(DATA BLOCK)
__________

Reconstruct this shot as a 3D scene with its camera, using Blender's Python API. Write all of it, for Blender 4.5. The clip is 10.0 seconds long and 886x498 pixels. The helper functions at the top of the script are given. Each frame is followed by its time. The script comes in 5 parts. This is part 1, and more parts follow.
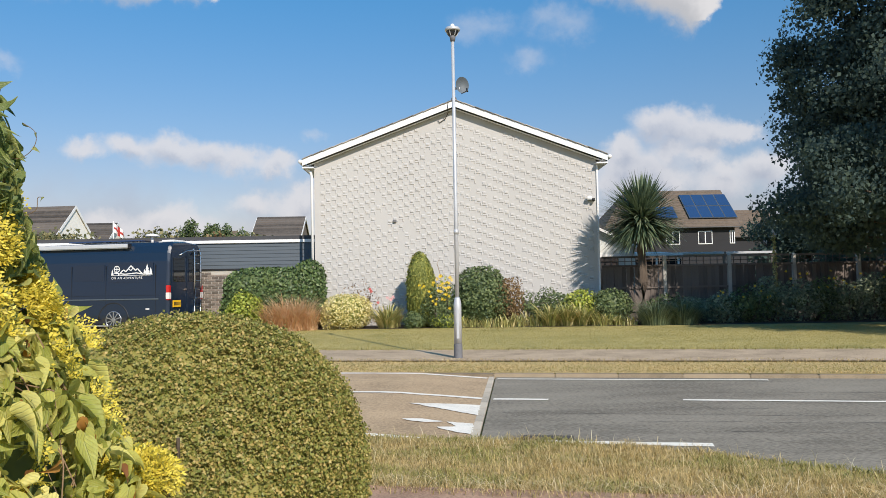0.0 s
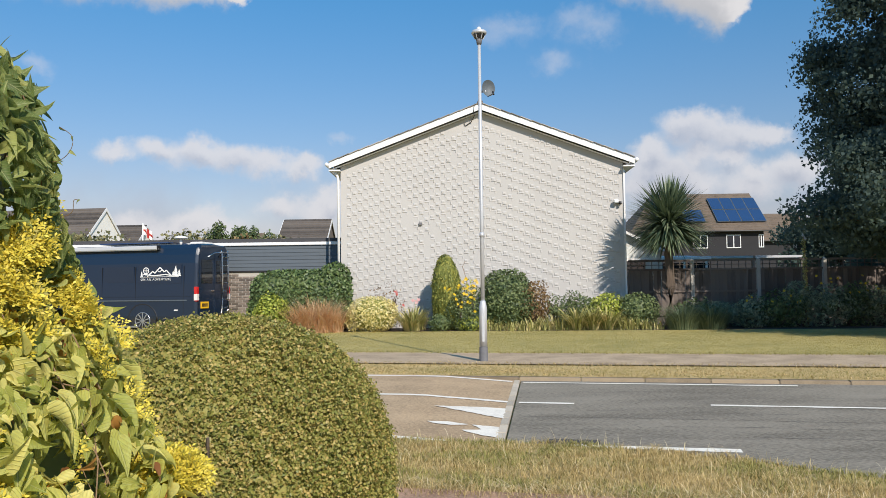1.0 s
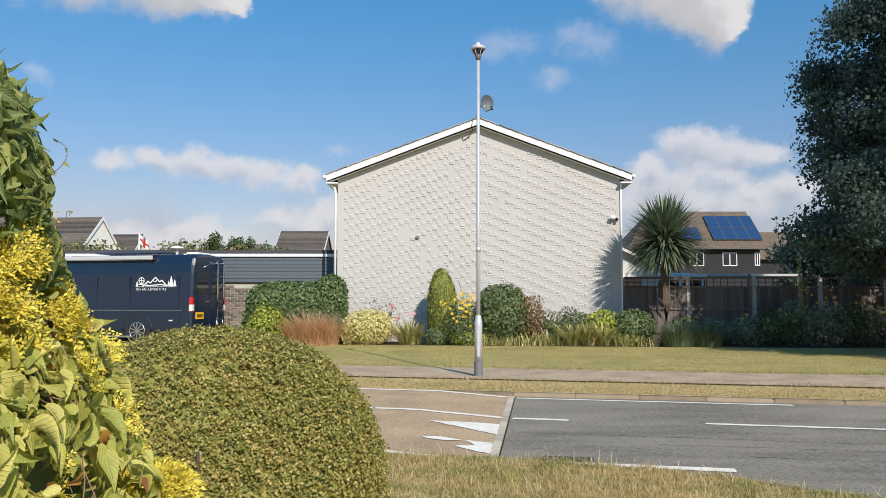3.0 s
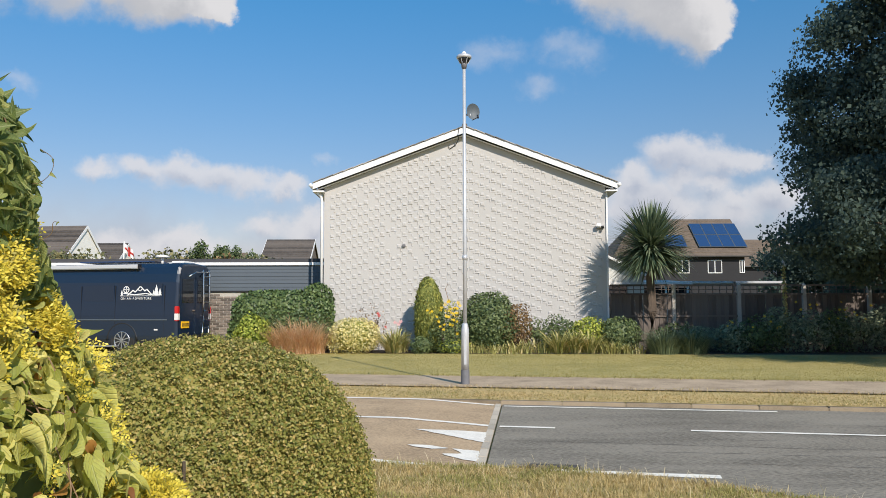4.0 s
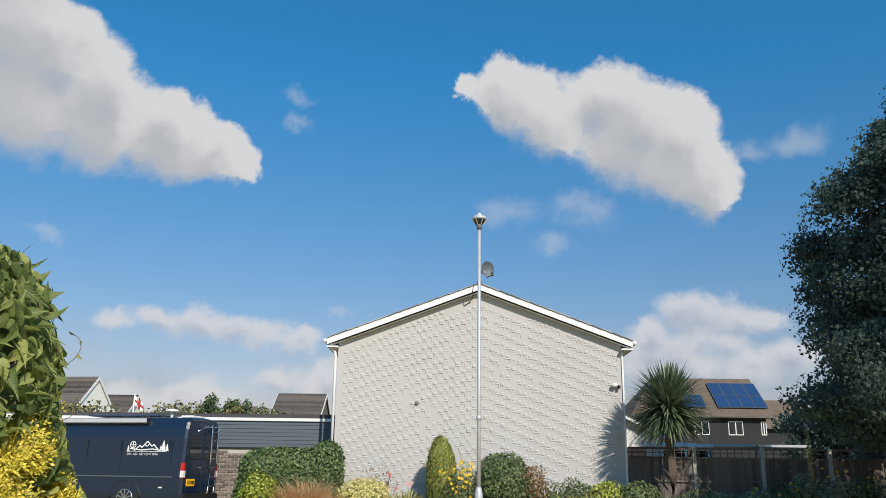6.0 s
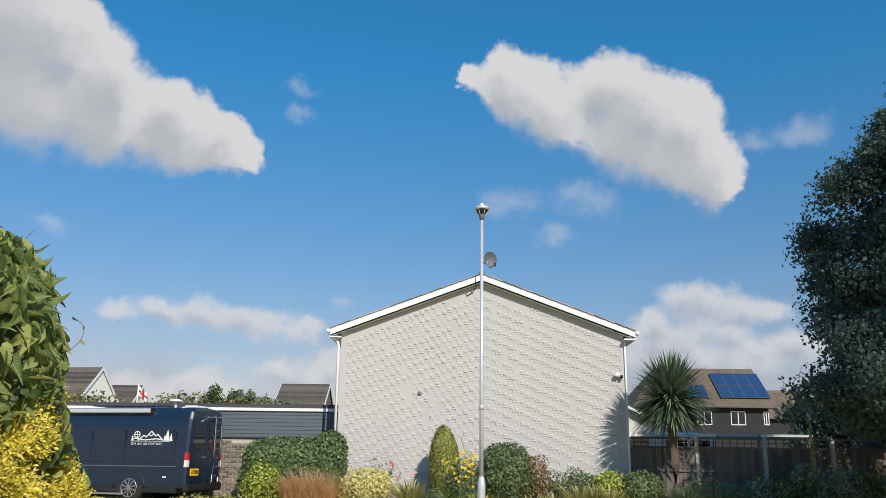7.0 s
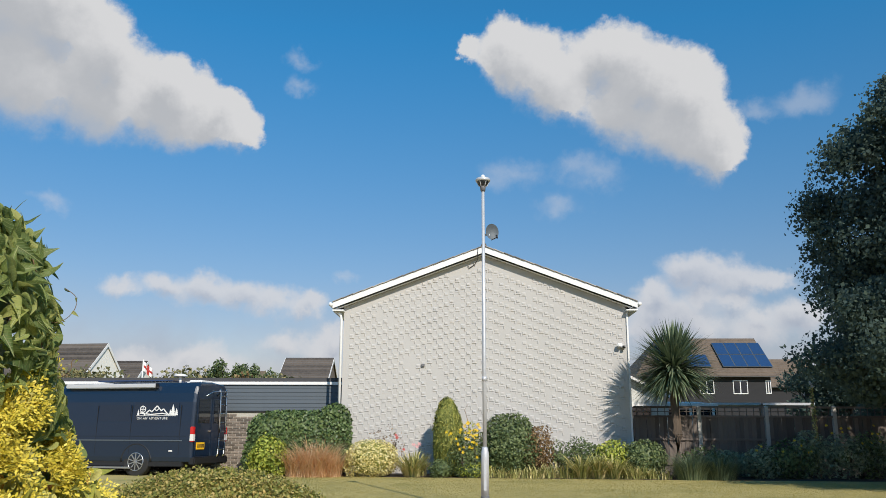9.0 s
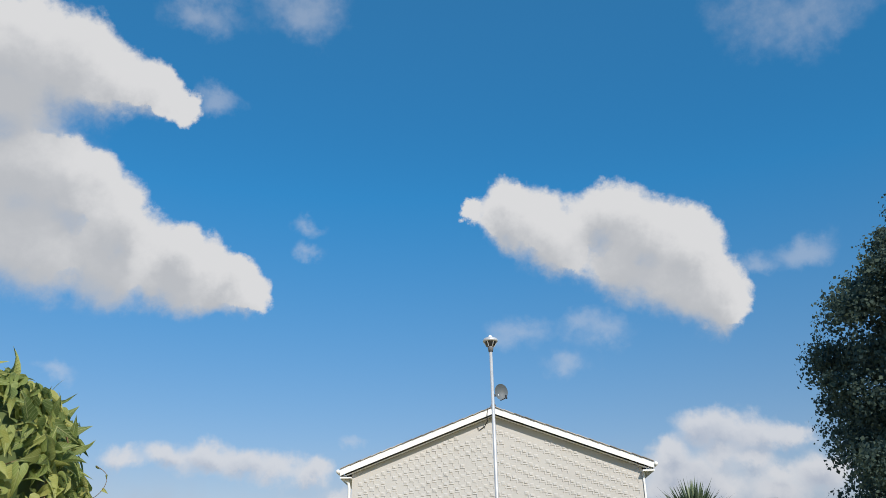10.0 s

__________

(TASK DETAILS) The pictures should not be reproduced; quote all of the other material exactly.

(COMPLETED EXERCISE)
Reconstruct this shot as a 3D scene with its camera, using Blender's Python API. Write all of it, for Blender 4.5. The clip is 10.0 seconds long and 886x498 pixels. The helper functions at the top of the script are given. Each frame is followed by its time. The script comes in 5 parts. This is part 1, and more parts follow.
0.0 s
1.0 s
3.0 s
4.0 s
6.0 s
7.0 s
9.0 s
10.0 s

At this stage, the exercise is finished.